LISTED ENTRIES =
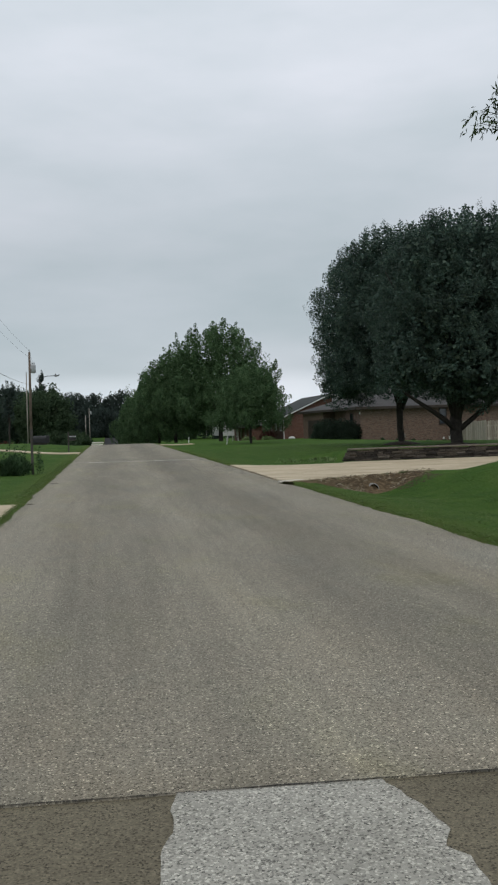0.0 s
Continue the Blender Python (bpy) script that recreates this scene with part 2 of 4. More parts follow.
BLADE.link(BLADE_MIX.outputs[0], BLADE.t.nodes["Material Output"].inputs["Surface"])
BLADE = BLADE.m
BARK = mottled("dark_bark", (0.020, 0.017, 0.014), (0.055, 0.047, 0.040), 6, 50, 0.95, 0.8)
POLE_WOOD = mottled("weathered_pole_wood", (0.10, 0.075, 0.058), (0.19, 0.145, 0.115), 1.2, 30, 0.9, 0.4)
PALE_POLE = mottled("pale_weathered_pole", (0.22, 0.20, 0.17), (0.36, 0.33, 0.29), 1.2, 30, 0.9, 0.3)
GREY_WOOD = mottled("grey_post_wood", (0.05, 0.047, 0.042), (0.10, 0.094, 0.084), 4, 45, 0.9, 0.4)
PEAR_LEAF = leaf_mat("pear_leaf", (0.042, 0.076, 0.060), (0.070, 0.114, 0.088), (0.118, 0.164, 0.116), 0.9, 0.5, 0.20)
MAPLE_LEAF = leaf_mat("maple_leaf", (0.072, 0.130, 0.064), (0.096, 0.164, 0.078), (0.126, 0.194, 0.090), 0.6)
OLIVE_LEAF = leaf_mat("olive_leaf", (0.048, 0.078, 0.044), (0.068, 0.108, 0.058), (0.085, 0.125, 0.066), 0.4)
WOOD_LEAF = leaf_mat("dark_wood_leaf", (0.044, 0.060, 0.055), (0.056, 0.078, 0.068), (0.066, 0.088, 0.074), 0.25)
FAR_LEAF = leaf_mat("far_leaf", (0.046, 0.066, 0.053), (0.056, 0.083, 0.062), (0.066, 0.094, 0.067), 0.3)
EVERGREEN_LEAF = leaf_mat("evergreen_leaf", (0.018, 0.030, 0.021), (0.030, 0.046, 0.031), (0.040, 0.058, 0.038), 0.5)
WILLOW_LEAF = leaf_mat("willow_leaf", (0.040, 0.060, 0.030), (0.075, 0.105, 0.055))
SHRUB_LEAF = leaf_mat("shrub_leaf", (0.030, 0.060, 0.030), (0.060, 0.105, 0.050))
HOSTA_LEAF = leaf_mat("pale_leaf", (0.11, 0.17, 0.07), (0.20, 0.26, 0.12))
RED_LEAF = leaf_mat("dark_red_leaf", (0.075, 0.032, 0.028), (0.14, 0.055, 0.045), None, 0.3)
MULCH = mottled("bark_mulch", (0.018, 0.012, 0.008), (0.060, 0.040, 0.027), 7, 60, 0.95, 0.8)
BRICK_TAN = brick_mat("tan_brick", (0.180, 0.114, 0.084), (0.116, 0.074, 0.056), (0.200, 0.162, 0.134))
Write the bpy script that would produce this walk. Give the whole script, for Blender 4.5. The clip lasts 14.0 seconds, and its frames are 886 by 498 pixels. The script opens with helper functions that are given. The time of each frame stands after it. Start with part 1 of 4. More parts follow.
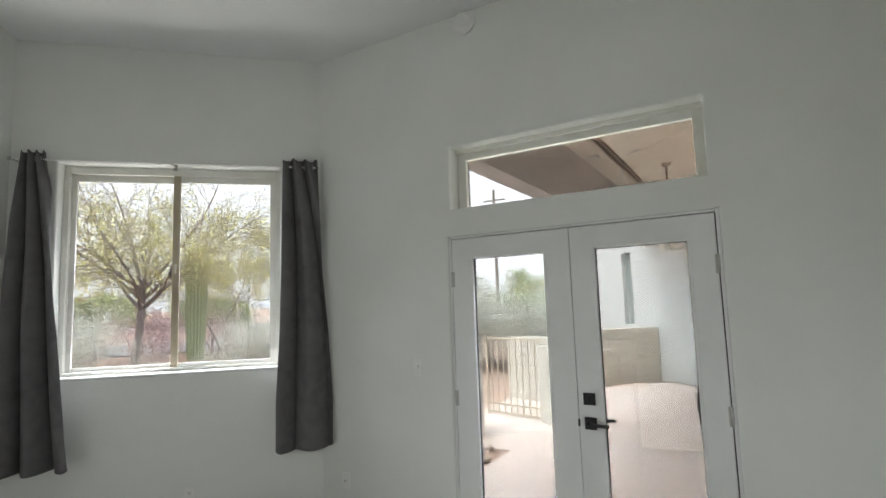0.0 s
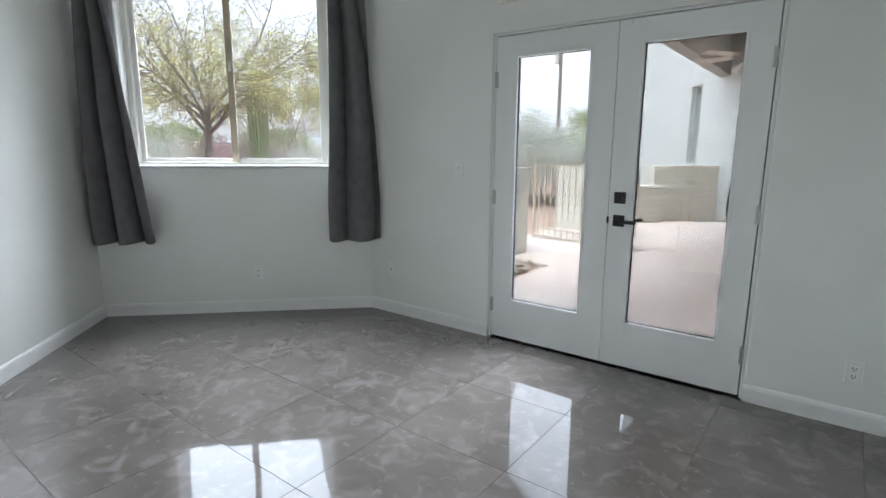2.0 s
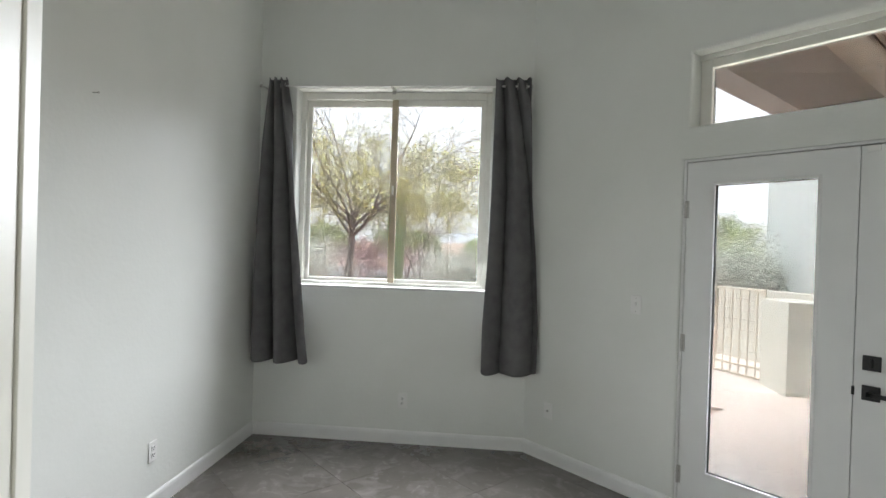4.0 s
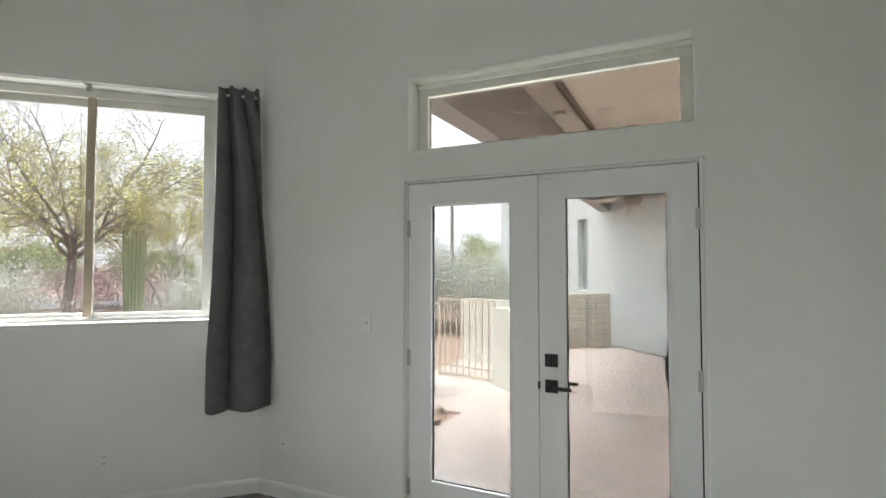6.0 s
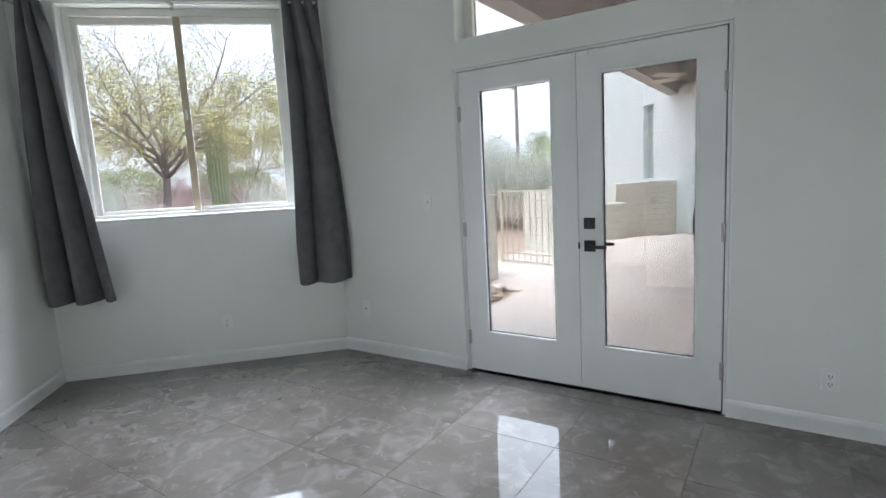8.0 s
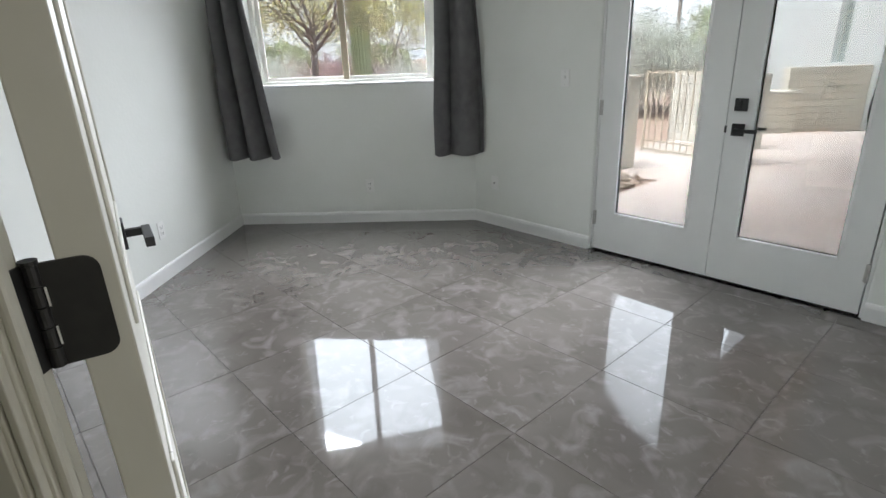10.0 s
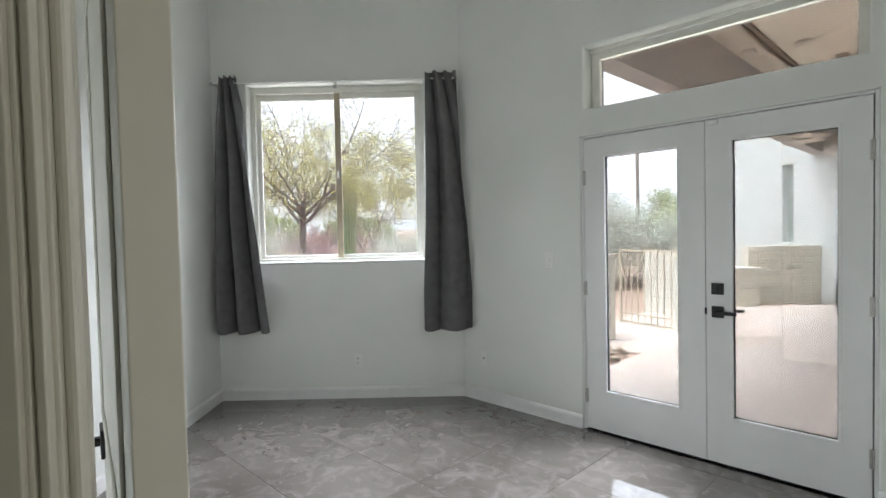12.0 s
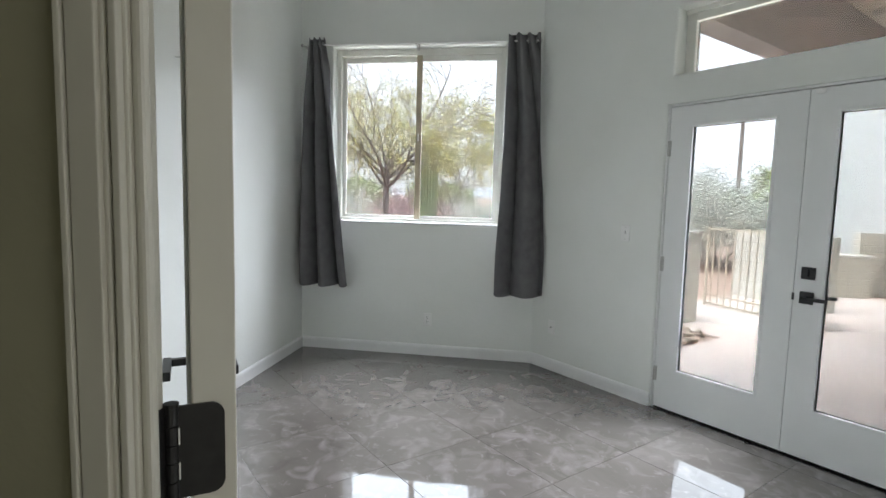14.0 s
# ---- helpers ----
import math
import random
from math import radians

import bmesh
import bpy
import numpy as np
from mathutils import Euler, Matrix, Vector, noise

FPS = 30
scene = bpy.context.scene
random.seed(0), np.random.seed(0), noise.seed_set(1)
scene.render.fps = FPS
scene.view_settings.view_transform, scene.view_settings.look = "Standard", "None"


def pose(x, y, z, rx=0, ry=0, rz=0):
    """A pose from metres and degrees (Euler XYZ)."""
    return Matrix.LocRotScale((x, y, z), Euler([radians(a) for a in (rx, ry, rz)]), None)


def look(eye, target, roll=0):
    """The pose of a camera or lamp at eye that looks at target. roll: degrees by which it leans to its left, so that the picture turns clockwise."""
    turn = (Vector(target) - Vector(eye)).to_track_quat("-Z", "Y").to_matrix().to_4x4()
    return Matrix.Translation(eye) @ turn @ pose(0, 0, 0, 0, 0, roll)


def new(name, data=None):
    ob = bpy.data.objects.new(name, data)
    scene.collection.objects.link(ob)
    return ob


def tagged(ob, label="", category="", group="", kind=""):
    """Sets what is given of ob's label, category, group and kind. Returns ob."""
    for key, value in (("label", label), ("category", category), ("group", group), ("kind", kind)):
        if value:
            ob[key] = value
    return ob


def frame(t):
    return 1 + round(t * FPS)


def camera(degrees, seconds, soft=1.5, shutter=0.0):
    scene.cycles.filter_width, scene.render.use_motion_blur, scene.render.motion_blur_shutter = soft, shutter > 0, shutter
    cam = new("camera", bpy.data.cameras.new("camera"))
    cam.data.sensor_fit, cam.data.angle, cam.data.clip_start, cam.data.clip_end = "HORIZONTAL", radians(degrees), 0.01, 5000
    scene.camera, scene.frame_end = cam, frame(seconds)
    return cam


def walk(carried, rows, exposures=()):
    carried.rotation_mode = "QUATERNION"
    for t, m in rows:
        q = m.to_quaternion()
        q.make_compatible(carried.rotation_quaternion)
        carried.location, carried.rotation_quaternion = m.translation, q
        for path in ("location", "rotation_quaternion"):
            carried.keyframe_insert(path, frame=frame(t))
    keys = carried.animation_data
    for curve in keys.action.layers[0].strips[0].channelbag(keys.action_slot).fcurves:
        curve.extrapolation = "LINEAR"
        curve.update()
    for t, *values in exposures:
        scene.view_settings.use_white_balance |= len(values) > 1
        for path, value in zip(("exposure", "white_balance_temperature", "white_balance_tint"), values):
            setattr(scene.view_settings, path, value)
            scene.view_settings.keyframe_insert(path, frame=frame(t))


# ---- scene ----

REQUIRED WORK = Retype the entries above exactly, but only from the line containing "ob = bpy.data.objects.new(name, data)" through the line containing "keys = carried.animation_data", both included.

FULL OUTPUT =
    ob = bpy.data.objects.new(name, data)
    scene.collection.objects.link(ob)
    return ob


def tagged(ob, label="", category="", group="", kind=""):
    """Sets what is given of ob's label, category, group and kind. Returns ob."""
    for key, value in (("label", label), ("category", category), ("group", group), ("kind", kind)):
        if value:
            ob[key] = value
    return ob


def frame(t):
    return 1 + round(t * FPS)


def camera(degrees, seconds, soft=1.5, shutter=0.0):
    scene.cycles.filter_width, scene.render.use_motion_blur, scene.render.motion_blur_shutter = soft, shutter > 0, shutter
    cam = new("camera", bpy.data.cameras.new("camera"))
    cam.data.sensor_fit, cam.data.angle, cam.data.clip_start, cam.data.clip_end = "HORIZONTAL", radians(degrees), 0.01, 5000
    scene.camera, scene.frame_end = cam, frame(seconds)
    return cam


def walk(carried, rows, exposures=()):
    carried.rotation_mode = "QUATERNION"
    for t, m in rows:
        q = m.to_quaternion()
        q.make_compatible(carried.rotation_quaternion)
        carried.location, carried.rotation_quaternion = m.translation, q
        for path in ("location", "rotation_quaternion"):
            carried.keyframe_insert(path, frame=frame(t))
    keys = carried.animation_data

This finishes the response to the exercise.